Eles achavam que tinham vencido. Levaram nossa dignidade.
Roubaram até nossos ideais. Mas os 20 centavos nos fizeram descobrir quanto
vale mudar o curso da história. O povo despertou do coma profundo. Quase
duas décadas de inércia, paralisia alienante, desembocaram num grito inflamado,
que reverberou pelas ruas do país.
Um formigueiro
humano no Centro do Rio. Uma multidão nas ruas de São Paulo. Momentos pra
eternidade. Mas nesse 17 de junho, não houve momento mais emblemático, ato mais
simbólico, do que a tomada pacífica do Congresso Nacional.
O centro das
decisões políticas do país virou o epicentro dos protestos na capital. A melhor
representação pro que há de pior na política brasileira ontem ganhou um novo
sentido. A marcha começou lenta, subindo a Esplanada a caminho do alvo final.
As armas? Faixas, cartazes e o grito preso na garganta que ecoou já próximo ao
espelho d´água: "O Congresso é nosso", avisavam os manifestantes.
Dez mil vozes
bradando, em uníssono, contra a completa desmoralização da política brasileira.
A perpetuação de Sarneys, Felicianos, Renans (e Agnelos, na esfera distrital).
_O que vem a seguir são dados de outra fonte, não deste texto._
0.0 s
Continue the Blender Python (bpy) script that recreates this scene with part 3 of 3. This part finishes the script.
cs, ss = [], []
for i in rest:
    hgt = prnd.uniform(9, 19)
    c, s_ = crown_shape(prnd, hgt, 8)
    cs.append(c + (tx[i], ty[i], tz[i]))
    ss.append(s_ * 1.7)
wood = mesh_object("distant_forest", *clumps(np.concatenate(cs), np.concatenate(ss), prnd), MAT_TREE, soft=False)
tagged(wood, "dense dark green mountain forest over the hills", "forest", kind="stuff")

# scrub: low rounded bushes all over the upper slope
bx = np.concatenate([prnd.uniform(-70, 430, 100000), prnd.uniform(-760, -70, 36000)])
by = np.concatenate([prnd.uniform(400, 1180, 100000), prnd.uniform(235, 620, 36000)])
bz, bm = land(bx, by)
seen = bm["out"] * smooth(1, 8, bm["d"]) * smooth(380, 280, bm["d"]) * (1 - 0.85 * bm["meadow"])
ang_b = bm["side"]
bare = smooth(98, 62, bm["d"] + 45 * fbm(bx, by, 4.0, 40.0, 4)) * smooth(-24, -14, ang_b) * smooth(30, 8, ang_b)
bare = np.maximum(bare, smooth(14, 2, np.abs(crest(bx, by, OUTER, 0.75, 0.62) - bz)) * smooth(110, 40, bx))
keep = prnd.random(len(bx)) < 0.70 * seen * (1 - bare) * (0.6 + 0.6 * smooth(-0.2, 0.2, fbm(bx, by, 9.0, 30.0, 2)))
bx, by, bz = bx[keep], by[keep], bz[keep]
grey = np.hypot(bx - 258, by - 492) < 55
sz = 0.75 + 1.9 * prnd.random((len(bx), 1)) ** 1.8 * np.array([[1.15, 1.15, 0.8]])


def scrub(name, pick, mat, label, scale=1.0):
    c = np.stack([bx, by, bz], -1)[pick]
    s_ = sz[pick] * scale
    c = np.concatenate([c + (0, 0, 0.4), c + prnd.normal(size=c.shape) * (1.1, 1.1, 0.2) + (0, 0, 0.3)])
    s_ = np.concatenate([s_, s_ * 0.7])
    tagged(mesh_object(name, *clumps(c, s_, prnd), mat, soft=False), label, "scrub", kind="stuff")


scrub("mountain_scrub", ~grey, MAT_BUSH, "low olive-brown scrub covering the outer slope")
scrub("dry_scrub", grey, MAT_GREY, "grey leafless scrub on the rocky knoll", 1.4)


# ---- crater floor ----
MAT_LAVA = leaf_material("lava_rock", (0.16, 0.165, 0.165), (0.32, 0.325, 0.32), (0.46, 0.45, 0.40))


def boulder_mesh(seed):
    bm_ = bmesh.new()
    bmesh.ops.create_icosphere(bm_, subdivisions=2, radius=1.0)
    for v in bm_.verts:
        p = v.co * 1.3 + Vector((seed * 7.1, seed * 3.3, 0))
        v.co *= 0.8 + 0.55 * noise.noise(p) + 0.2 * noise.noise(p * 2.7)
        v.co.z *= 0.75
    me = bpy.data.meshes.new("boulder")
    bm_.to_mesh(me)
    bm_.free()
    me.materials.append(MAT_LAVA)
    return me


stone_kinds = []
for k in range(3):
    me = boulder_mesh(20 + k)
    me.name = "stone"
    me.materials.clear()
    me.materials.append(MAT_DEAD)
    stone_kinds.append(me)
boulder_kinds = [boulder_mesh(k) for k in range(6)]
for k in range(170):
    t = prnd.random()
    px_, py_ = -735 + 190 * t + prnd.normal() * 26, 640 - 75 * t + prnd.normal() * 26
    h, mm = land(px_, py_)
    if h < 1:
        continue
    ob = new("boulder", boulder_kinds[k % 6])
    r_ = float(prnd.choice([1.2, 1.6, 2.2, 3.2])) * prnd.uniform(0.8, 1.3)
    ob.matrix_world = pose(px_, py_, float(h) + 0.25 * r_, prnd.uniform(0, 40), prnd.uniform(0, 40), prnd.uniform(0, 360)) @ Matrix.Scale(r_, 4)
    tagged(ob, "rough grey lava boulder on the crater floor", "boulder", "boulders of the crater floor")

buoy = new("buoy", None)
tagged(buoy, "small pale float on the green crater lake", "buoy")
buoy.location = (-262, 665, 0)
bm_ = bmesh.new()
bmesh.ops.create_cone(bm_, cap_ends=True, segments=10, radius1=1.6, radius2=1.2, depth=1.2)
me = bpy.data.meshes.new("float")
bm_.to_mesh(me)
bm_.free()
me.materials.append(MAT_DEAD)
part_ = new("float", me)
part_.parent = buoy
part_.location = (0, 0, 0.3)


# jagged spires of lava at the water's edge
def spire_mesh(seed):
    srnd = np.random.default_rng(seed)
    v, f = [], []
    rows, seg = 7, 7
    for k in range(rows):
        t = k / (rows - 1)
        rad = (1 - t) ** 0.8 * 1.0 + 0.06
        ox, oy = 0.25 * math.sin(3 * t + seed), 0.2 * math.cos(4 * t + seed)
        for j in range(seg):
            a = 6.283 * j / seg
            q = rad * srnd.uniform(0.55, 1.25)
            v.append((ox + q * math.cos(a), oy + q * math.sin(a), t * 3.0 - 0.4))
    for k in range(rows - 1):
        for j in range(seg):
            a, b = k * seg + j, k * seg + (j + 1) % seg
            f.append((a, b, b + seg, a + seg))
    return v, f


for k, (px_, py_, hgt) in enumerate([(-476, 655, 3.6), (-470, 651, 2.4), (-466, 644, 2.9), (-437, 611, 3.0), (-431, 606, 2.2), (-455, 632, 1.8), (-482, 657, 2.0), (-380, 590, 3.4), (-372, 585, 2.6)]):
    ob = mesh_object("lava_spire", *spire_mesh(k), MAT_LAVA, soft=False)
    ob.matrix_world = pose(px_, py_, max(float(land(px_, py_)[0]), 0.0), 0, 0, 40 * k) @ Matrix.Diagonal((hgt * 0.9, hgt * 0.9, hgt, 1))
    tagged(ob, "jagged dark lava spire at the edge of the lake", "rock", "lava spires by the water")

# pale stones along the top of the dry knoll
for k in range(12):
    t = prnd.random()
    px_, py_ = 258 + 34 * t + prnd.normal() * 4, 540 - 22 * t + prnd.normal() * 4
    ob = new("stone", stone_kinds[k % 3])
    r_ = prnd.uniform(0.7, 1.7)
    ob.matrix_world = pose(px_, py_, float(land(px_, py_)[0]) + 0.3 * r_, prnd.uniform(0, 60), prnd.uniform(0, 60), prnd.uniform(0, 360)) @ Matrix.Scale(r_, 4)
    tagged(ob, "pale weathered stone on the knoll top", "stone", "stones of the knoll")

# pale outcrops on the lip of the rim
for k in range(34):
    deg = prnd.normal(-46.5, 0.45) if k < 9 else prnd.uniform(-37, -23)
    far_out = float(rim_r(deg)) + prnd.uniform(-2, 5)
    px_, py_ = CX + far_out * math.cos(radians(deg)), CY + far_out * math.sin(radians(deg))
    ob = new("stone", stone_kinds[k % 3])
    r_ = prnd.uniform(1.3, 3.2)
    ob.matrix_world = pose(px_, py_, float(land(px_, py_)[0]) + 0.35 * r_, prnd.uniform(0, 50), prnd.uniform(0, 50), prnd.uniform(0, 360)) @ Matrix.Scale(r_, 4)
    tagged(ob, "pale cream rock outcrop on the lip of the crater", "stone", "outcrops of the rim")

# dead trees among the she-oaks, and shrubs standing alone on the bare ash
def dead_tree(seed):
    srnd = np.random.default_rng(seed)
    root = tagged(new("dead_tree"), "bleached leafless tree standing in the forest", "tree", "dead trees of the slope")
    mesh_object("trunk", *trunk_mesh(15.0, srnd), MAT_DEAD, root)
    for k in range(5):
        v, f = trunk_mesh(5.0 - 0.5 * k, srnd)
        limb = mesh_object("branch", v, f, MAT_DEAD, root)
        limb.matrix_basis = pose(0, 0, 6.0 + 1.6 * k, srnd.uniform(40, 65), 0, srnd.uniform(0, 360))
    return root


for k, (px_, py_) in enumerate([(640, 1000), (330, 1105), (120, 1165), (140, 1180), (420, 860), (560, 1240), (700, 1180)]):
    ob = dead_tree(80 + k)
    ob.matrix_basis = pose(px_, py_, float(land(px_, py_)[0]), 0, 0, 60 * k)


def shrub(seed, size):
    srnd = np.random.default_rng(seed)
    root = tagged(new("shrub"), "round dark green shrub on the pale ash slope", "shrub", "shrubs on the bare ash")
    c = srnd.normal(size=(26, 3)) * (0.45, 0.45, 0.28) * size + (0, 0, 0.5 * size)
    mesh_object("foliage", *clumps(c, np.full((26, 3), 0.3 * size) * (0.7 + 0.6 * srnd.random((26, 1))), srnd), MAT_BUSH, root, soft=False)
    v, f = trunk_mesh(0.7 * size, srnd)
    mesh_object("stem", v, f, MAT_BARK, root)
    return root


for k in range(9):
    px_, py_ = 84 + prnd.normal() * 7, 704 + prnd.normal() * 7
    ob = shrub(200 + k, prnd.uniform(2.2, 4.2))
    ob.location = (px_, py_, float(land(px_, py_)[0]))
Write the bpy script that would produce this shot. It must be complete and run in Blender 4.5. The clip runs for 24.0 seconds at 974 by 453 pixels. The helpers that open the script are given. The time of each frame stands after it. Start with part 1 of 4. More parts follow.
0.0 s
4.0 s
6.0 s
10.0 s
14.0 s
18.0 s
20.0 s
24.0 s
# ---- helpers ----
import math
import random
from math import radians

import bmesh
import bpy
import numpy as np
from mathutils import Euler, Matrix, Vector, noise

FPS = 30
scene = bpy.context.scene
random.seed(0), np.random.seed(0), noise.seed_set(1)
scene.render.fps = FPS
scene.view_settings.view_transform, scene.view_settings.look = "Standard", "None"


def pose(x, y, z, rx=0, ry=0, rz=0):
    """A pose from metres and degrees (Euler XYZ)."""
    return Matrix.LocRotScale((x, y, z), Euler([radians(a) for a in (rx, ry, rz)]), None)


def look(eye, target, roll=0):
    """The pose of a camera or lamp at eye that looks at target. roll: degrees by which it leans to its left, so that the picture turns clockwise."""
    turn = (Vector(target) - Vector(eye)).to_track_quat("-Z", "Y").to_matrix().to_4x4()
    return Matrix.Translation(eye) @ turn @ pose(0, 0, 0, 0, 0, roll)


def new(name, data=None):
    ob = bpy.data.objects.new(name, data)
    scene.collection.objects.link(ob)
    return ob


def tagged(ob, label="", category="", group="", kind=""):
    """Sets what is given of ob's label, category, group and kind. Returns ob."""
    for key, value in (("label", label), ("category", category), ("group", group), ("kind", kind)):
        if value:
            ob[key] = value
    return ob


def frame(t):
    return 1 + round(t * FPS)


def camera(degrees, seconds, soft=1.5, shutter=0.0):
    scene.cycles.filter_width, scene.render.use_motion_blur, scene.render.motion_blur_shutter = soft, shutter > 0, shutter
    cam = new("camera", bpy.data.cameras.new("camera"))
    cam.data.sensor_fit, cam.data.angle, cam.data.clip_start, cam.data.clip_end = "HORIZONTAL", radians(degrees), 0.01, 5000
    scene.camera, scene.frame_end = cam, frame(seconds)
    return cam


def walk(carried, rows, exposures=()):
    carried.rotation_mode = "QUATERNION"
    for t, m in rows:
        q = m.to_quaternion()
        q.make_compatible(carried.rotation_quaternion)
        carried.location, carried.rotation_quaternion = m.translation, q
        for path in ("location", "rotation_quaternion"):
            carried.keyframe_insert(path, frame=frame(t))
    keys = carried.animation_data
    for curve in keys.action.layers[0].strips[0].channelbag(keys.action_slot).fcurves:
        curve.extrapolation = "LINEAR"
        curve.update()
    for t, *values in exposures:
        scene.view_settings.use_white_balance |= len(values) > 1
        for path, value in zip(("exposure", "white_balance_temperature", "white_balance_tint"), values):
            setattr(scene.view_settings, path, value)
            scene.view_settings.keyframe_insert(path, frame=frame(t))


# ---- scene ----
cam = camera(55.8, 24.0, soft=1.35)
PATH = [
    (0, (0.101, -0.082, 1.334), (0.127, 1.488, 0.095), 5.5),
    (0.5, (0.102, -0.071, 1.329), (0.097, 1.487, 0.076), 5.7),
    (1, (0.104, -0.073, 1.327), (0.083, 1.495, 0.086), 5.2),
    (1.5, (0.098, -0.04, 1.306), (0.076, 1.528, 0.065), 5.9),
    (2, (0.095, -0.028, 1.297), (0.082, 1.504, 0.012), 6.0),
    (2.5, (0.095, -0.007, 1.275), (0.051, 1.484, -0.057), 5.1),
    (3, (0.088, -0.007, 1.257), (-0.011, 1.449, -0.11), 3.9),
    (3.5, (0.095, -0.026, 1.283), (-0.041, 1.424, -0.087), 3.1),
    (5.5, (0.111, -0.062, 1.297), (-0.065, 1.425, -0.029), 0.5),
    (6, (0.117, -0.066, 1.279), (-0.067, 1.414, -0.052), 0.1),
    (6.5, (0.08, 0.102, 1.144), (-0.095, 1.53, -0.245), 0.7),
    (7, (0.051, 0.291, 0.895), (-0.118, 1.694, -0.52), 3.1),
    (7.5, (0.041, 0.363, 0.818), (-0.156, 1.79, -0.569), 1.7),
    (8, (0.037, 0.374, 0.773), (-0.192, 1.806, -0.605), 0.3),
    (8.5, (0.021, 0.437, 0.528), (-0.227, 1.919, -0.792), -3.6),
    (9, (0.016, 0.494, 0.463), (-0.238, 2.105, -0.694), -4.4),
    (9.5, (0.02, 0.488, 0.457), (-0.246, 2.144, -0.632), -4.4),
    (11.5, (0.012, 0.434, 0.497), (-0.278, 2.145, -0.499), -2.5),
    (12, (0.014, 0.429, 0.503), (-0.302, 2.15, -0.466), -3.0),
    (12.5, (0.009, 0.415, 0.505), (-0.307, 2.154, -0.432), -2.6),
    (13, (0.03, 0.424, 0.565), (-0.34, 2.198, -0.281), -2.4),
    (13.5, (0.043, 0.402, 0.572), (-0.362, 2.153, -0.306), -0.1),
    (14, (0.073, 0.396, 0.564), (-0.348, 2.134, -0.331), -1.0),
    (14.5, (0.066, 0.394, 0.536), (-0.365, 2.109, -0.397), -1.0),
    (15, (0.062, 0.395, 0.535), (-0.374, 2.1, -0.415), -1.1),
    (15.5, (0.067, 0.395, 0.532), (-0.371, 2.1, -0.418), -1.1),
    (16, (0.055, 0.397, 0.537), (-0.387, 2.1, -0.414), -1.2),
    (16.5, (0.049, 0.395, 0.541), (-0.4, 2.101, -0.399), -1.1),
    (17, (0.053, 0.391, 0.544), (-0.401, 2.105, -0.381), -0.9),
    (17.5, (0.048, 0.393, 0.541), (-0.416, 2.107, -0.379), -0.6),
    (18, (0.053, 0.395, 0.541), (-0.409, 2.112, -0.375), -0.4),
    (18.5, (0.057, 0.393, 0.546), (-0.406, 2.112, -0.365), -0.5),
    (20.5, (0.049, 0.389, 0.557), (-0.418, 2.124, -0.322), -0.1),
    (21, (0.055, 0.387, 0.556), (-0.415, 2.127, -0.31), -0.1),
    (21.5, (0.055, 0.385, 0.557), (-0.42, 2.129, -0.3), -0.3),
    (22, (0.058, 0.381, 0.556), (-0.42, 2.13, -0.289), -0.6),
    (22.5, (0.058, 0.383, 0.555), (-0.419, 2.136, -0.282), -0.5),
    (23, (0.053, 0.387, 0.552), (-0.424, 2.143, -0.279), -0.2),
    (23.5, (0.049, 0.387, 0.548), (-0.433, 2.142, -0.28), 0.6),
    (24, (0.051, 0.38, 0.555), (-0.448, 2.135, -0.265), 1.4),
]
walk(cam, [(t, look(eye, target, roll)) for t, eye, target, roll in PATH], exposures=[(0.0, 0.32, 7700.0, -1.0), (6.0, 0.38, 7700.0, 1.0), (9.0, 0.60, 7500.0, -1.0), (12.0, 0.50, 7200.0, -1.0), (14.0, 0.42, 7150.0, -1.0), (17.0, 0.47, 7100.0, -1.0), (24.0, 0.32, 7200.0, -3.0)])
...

Os gastos abusivos da Copa do Mundo e das Confederações. Os instrumentos e
mecanismos legais pra garantir a impunidade - traduzida na PEC 37.
Um movimento
apartidário, que se vê agora numa encruzilhada: Que caminho seguir? Que agenda
política adotar? Respondo a esses questionamentos com outra pergunta. Quem se
importa? Melhor um povo que se move por várias causas do que um que se cala por
nenhuma.
Brasília
estancou um verdadeiro conflito DE gerações - não ENTRE gerações! Os mais
velhos revivendo o passado na eterna luta pelo país do futuro que ainda não
chegou.
Mas a cara do
movimento tinha mesmo espinha no rosto e a coragem típica dos jovens. Eles
saíram do facebook. E , como nossos pais já diziam, descobriram que viver é
melhor que sonhar. Muitos deles sequer podem votar. Mas já entenderam que basta
um pouco de vontade pra mudar o país. Outros, viviam uma espécie de iniciação
política – não sabiam bem porque estavam lá, mas impulsionaram o movimento
fazendo coro ao grito.
A essa altura,
a barreira policial já não conseguia conter os manifestantes, que vinham por
todos os lados. Invadiram o teto, ao lado das cúpulas da Câmara e do Senado,
imprimindo um novo conceito à estéticaniemeyeriana. O monumento
projetado pra que pudesse ser visto a quilômetros de distância, agora mostrava
uma faceta desconhecida da cidade.
A rampa do
Congresso escoou a multidão que ali se aglomerava e encurtou o caminho para a
última trincheira antes da invasão, que parecia iminente.
Milhares
reunidos no gramado, a apenas alguns metros do vidro que protege a casa. A veia
saltava. O coração acelerava. As pupilas dilatavam. Braços em riste. Quem ali
nunca sonhou em fazer justiça com as próprias mãos? Mas esse não seria o
desfecho de uma noite gloriosa. Me pergunto se essas horas de tensão serviram
pra amadurecer mais a democracia do país ou os jovens que ali estavam.
Histórias
cruzadas que ainda vão se entremear tantas vezes - nas urnas, nas ruas ou,
porque não, no próprio Congresso? Os manifestantes voltaram pra casa de alma
lavada, só que o protesto não parou por ali.
O recado foi
dado: ninguém aguenta mais! Eles podem até tapar os ouvidos. Fechar os olhos.
Silenciar diante do povo. Mas, com certeza, sentiram o golpe. (Gustavo Serra*)
Gustavo Serra é jornalista, mora em Brasília e acompanhou a tomada histórica e pacífica do Congresso Nacional. "A casa do povo", como é conhecida, assim o foi naquela noite de segunda-feira.